This was the second concert in the series A Salute to Slava in which the National Symphony Orchestra celebrates what would have been the 90th birthday of their most celebrated former music director, Mstislav Rostropovich. Tonight’s pairing of works, in homage to the maestro was particularly apt. Both Mieczysław Weinberg and Dmitri Shostakovich were friends; Weinberg considered his relationship with him in filial or fraternal terms, acknowledging him to be “of my flesh and blood”. Nonetheless, the reputation of the two has been highly differentiated. Happily, the concert-going world is rediscovering Weinberg, after decades of forgetfulness.
Rather, perhaps I should say discovering for the first time as his oeuvre is almost totally unfamiliar to most. Indeed, this was the first time that the NSO had played any Weinberg composition at all. The Violin Concerto in G major, Op.67 certainly whets one’s appetite for more. The first movement is angular and aggressive, and the orchestra went on the attack with some vigour, making some powerful fortissimo statements along the way. Gidon Kremer did not quite follow suit, lacking something of the necessary attack. The ethereal passages were somewhat too corporeal, and one longed for a more luminous tone in those occasional intervals of lyricism in what was otherwise quite a fierce movement.

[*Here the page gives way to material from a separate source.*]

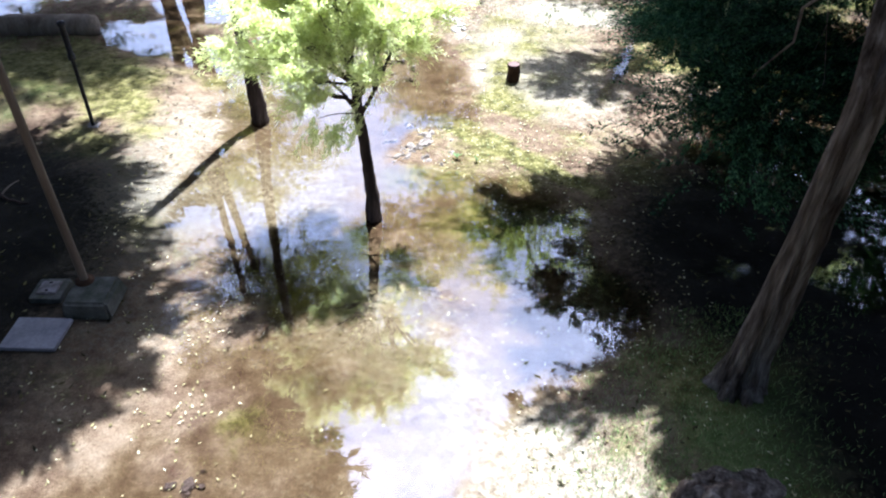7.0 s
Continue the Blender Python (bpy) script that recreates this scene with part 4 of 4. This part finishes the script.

The middle two movements, the Allegretto and Adagio, showed off Kremer’s strengths more. There was playing of delicacy and feeling, and a contemplative anguish that was sincerely conveyed. The last movement Allegro risoluto led off with a great orchestral thump, but once again, one felt that Kremer didn’t quite summon up the necessary energy to join in, coming across as overly-introspective. Giving the impression of being alone in the world with one’s violin did not make for the most convincing interpretation of this intense and vociferous work.